Haskell Performance – Why Haskell’s Built-in Max Function Runs Faster

haskellperformance

I noticed that for some reason, Haskell's built in max function (which returns the greatest of two numbers) runs much faster than the one I wrote, even though they are essentially identical.

From this site: http://www.haskell.org/onlinereport/standard-prelude.html,
I found that the standard max function is defined as:

    max x y 
     | x <= y    =  y
     | otherwise =  x

which is capable of executing

foldr max 0 [0..10000000]

in 7.6 seconds (my laptop is in super power saving mode)

I wrote the exact same function though, and ran it, and

foldr myMax 0 [0..10000000]

took an average of 23.74 seconds

The two functions look identical, except that the built-in max doesn't seem to have a type signature (unless its hidden somewhere.)

Does anyone know what might be going on here? I seriously doubt that a built in function will run more than three times faster than an identical, user defined one. To me that would be very strange.

(When I say that they're identical, I mean literally clones of each other. Just to test, I C&P'd it right out of the Prelude, and it's still significantly slower.)

Edit: I thought about it more, and I think it might have something to do with the included functions being pre-compiled, where-as my functions are being interpreted via GHCI (Which would make sense then). I'll leave this up in case someone has a better answer, but I suspect this to be the cause.
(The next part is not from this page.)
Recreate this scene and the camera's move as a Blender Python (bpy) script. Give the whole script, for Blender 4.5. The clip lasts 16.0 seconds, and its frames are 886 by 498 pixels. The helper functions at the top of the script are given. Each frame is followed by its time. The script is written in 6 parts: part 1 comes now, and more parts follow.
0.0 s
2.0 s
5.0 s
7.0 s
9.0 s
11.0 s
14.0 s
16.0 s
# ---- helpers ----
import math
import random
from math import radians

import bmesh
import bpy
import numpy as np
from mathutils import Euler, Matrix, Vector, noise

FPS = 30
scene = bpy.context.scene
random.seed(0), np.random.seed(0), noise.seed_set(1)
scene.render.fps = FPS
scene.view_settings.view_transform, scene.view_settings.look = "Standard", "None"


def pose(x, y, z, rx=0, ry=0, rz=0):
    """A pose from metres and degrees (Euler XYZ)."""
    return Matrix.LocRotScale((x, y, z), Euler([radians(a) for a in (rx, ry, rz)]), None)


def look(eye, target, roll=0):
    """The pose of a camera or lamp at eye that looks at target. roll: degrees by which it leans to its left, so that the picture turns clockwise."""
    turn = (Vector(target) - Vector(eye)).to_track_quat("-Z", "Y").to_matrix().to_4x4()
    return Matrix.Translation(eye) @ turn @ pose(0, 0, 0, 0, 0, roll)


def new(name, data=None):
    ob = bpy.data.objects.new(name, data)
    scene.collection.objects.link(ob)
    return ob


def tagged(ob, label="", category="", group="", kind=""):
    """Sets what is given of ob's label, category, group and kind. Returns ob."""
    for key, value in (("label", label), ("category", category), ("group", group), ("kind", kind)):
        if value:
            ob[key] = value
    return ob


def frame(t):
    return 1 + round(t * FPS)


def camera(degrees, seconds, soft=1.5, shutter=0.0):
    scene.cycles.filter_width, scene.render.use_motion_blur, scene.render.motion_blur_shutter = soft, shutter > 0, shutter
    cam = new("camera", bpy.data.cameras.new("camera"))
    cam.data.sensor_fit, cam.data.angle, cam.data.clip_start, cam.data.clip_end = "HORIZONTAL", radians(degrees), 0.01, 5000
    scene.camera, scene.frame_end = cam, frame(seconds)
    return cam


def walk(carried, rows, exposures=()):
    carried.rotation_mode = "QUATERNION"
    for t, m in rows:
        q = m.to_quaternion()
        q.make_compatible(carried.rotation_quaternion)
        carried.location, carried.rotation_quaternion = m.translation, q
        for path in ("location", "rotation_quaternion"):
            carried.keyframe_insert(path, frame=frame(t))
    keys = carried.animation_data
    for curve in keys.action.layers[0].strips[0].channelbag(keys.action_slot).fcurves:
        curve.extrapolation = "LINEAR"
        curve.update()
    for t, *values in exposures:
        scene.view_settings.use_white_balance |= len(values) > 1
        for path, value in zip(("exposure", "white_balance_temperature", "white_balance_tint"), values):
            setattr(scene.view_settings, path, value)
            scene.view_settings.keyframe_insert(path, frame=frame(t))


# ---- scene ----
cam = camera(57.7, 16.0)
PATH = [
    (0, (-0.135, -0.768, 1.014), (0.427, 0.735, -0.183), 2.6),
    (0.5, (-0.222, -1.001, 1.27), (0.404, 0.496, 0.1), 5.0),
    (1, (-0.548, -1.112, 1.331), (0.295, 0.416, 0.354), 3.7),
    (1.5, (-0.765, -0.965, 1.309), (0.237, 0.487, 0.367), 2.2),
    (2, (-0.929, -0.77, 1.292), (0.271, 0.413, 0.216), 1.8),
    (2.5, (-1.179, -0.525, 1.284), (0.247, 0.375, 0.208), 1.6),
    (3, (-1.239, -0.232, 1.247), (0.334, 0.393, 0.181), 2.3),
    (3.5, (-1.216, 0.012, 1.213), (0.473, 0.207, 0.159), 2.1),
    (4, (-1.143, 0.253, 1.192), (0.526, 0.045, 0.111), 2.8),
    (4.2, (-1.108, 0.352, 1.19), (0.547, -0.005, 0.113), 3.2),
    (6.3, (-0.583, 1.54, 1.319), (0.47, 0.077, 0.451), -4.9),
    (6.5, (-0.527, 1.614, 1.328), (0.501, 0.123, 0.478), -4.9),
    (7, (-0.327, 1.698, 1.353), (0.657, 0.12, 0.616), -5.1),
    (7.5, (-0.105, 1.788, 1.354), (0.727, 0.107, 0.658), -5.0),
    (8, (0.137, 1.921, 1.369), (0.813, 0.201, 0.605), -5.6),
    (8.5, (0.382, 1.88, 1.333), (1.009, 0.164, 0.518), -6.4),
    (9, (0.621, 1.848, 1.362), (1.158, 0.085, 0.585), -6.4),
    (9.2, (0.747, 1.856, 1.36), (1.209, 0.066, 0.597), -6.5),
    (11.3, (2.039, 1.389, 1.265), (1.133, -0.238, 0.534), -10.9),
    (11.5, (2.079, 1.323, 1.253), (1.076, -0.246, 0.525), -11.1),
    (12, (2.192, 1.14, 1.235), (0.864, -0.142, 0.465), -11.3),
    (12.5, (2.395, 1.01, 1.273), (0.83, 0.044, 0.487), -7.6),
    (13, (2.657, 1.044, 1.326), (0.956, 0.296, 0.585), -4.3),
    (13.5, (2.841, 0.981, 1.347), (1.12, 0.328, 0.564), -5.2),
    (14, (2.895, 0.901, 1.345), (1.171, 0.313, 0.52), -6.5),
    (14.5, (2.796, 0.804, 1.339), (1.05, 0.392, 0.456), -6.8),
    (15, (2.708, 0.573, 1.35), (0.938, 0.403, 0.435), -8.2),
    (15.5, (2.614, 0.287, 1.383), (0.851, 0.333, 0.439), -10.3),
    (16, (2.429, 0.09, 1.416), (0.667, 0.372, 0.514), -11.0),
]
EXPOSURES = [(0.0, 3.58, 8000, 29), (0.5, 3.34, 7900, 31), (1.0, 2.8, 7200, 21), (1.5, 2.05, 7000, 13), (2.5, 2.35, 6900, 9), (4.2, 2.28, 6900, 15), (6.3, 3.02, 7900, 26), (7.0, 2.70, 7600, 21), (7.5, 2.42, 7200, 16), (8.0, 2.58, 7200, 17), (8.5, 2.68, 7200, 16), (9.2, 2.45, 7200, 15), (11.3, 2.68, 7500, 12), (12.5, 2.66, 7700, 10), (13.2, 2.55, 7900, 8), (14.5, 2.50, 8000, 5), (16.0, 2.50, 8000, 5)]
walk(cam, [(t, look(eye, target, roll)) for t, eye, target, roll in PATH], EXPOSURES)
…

(One thing I realized that I don't understand though is why GHCI says that's it compiled my code after an edit, but then goes on the say that's it's interpreting it. You don't interpret compiled code do you?)

Best Answer

When you loaded the definition for your own max function into ghci, you may have not noticed that ghci indicated that it was interpreted (something along these lines):

Prelude> :l mymax.hs
[1 of 1] Compiling Main             ( mymax.hs, interpreted )
Ok, modules loaded: Main.

In order to really benchmark performance, compile your definition with ghc and run the test again. It should execute at about the same speed as the builtin max function. Don't forget the include optimization too (-O2).